Stated problem: Repeat exactly and only the lines from the line containing "for curve in" through the line containing "scene.view_settings.use_white_balance |= len(values)", both included.

--------------------------------

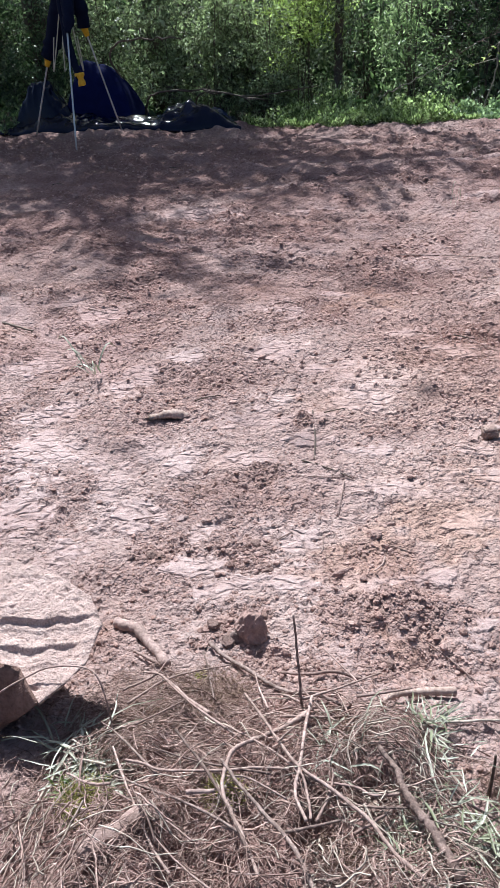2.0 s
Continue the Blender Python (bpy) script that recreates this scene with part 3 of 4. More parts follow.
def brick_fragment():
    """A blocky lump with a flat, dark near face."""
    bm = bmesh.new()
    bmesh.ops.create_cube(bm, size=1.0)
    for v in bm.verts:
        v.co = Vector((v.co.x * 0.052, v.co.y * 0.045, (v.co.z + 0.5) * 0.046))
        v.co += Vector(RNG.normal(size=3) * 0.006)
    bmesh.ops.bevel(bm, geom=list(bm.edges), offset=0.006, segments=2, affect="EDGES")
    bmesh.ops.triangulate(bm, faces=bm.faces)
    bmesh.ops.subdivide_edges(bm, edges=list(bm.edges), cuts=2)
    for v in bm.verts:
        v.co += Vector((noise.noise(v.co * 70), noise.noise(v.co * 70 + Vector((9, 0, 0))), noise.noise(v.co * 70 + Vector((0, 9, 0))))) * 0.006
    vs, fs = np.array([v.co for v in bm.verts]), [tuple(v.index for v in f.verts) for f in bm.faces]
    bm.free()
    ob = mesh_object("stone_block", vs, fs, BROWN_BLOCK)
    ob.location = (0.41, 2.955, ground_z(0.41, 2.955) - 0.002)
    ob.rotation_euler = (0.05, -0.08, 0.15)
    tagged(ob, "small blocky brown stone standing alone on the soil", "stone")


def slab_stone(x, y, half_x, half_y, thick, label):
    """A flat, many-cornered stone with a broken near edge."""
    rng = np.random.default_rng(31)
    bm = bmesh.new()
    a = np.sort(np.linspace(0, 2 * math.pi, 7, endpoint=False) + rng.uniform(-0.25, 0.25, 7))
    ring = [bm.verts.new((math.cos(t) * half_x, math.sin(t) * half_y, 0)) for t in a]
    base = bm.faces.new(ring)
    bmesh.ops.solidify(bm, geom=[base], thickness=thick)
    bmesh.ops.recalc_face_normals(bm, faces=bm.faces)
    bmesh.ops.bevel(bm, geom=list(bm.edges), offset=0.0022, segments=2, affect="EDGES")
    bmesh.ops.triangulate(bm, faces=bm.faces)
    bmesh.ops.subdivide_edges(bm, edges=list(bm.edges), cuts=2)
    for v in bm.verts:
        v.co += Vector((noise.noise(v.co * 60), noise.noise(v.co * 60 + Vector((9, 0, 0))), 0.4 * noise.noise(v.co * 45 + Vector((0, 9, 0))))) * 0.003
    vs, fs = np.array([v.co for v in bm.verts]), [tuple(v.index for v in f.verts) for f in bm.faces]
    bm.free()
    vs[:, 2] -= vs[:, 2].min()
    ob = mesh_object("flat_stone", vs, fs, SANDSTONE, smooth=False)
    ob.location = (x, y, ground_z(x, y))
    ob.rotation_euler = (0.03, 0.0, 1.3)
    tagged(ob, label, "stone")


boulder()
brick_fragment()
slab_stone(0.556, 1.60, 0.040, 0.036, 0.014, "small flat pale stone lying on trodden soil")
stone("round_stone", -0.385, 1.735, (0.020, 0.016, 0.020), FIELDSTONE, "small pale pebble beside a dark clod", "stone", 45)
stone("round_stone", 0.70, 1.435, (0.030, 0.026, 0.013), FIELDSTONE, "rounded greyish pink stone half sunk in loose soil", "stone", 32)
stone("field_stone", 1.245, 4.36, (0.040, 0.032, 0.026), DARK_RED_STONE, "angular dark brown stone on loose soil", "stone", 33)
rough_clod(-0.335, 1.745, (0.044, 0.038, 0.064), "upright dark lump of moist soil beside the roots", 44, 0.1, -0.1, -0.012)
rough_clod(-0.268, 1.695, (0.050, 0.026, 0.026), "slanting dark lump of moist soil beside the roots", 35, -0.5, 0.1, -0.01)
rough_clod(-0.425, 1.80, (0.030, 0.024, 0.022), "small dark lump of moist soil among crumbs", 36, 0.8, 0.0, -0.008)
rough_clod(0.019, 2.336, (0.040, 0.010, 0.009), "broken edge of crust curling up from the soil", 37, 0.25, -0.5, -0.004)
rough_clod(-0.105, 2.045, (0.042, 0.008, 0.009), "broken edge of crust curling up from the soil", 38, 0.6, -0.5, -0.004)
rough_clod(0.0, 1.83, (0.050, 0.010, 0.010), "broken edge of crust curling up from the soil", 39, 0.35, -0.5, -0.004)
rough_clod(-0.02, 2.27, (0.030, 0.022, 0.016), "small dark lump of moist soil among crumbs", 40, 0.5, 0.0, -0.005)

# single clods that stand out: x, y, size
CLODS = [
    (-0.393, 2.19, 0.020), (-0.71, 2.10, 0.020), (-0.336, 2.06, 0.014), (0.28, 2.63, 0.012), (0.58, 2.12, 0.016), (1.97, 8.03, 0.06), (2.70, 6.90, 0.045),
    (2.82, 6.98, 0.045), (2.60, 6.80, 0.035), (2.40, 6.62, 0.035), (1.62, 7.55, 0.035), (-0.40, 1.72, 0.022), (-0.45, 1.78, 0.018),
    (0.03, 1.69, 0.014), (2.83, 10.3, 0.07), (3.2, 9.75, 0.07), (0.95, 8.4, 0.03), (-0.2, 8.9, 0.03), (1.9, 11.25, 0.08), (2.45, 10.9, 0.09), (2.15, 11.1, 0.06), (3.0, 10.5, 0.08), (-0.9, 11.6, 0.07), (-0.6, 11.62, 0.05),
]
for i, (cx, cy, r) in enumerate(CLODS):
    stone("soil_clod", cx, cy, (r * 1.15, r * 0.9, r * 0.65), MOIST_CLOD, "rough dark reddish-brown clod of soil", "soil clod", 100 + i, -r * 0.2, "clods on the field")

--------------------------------

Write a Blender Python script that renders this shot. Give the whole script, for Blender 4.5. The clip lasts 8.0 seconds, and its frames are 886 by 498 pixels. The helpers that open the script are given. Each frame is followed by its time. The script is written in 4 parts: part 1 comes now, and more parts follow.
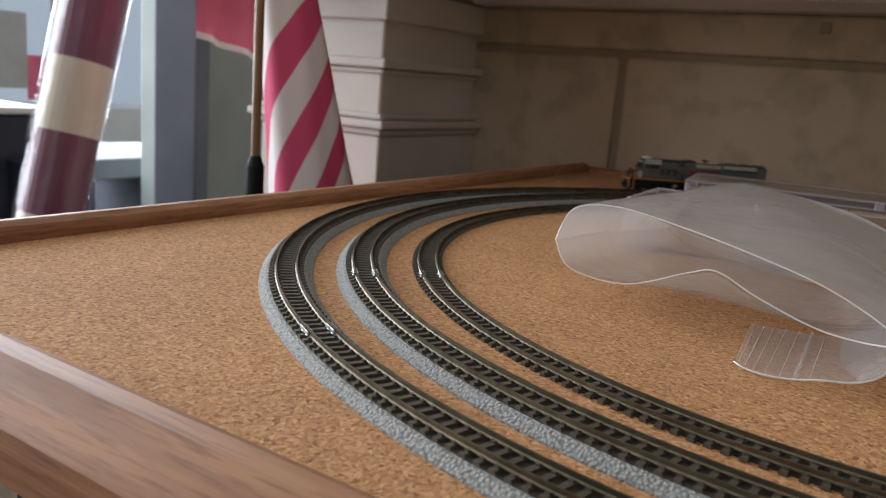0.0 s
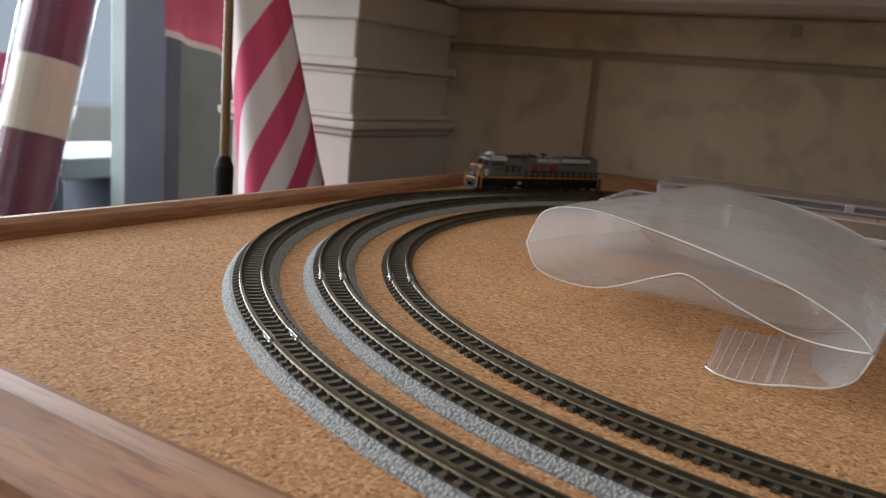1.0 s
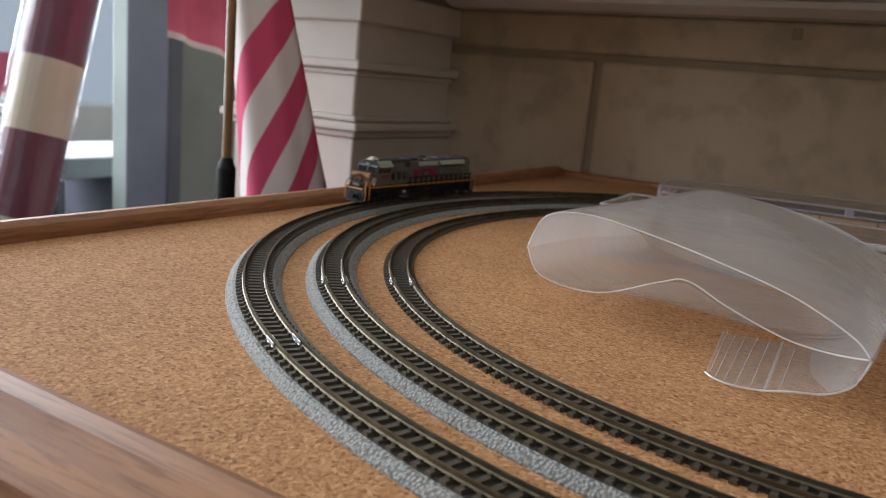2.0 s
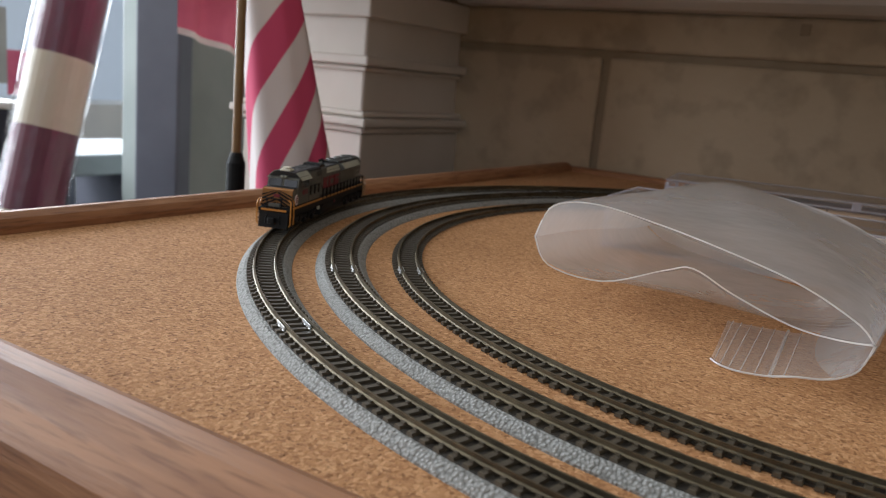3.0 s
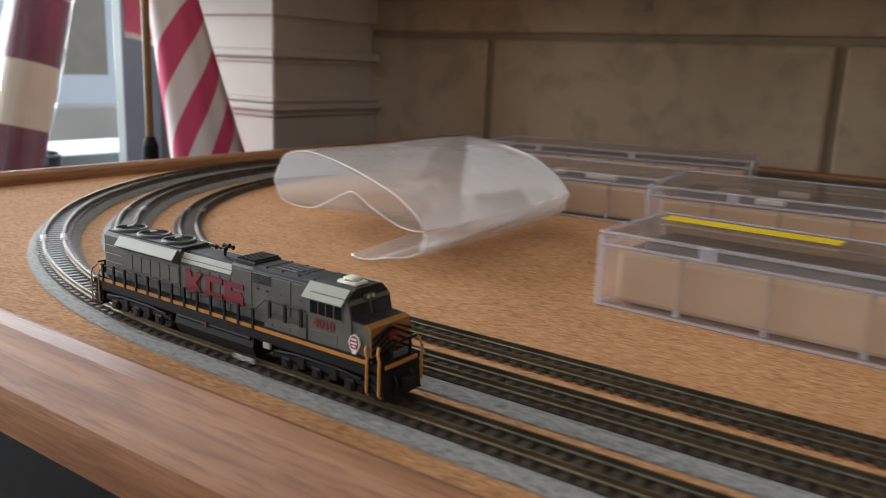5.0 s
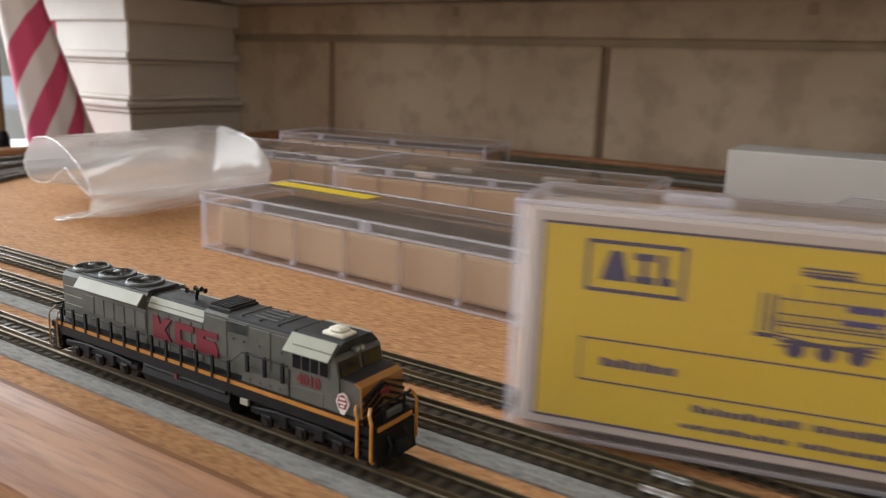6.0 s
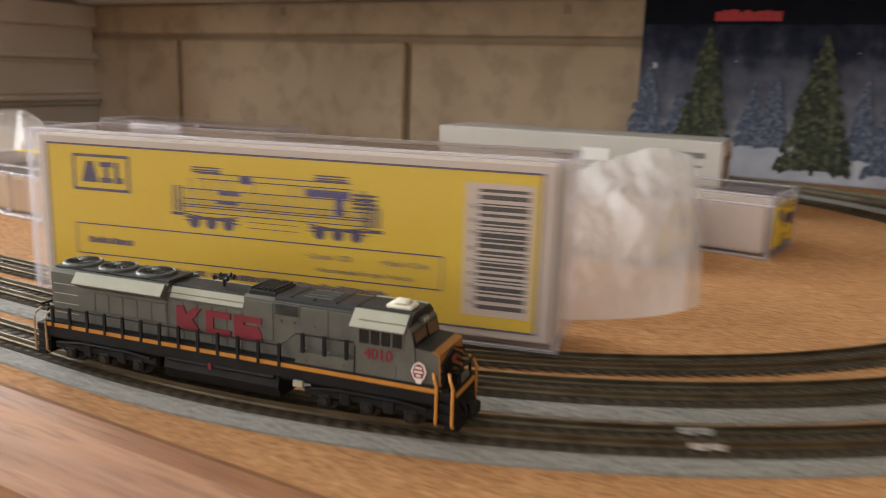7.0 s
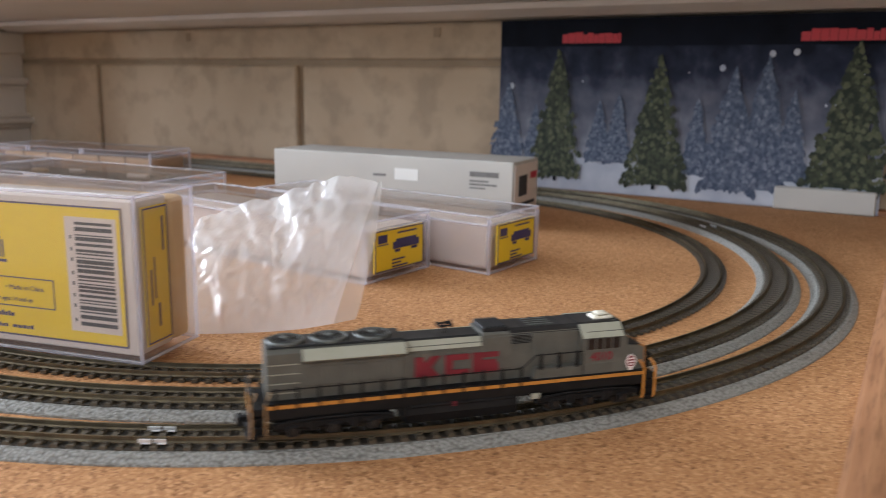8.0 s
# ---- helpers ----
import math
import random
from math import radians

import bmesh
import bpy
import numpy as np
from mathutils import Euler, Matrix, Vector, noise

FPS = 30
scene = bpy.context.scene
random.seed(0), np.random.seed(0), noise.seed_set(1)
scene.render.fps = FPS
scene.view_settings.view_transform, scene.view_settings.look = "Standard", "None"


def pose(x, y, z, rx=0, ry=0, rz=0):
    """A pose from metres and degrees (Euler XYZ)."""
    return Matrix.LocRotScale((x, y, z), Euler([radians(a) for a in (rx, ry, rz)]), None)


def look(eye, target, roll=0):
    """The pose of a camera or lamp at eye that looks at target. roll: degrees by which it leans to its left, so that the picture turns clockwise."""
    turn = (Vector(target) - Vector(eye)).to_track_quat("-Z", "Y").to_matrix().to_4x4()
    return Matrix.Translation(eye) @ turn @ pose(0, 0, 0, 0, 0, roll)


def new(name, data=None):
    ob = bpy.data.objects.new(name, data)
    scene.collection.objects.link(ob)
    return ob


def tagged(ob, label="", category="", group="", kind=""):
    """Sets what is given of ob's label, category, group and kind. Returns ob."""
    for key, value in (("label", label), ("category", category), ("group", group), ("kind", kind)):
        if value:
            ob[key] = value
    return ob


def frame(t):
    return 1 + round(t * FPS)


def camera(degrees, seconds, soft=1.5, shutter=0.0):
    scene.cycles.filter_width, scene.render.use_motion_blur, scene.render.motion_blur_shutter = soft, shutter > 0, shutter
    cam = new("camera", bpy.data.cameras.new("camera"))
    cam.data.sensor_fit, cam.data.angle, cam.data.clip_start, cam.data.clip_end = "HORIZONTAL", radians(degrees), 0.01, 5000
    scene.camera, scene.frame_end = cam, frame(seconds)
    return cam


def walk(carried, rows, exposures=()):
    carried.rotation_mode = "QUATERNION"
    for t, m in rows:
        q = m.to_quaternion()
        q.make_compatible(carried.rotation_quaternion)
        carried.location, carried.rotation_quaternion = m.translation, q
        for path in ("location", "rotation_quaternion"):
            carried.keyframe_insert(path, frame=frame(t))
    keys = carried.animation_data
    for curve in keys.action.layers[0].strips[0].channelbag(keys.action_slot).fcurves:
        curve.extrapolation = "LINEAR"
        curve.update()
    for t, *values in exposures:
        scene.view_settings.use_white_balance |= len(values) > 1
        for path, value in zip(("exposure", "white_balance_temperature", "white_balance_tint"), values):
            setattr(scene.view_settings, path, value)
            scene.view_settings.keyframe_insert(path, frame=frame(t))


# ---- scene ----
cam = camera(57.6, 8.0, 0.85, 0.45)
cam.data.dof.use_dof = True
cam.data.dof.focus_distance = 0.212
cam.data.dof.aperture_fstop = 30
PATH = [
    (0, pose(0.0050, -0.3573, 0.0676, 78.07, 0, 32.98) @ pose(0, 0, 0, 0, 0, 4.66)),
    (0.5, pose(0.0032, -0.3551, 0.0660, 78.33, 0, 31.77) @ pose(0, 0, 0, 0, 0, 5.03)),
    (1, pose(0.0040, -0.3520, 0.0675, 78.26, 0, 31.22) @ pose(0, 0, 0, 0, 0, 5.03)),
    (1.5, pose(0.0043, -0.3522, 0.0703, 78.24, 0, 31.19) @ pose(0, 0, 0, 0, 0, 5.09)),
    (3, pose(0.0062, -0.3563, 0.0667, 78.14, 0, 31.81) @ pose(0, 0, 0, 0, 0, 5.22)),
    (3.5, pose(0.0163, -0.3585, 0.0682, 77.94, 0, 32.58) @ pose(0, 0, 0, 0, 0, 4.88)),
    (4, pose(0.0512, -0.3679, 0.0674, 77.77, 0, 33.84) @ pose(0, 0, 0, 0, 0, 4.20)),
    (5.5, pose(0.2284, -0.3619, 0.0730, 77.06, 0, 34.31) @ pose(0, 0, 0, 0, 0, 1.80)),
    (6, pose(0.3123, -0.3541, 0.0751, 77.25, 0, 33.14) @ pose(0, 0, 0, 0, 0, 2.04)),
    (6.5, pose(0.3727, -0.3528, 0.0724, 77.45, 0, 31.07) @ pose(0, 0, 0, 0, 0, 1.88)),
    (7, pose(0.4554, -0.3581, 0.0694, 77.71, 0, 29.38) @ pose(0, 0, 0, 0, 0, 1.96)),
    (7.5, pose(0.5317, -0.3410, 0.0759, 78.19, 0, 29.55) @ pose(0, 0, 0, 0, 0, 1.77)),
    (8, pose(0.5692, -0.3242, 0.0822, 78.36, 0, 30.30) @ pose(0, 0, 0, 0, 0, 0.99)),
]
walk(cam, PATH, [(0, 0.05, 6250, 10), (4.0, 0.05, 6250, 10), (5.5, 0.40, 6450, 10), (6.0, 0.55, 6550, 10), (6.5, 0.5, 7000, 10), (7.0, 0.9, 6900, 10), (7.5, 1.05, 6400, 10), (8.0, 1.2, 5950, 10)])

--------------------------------

Full solution:
    for curve in keys.action.layers[0].strips[0].channelbag(keys.action_slot).fcurves:
        curve.extrapolation = "LINEAR"
        curve.update()
    for t, *values in exposures:
        scene.view_settings.use_white_balance |= len(values) > 1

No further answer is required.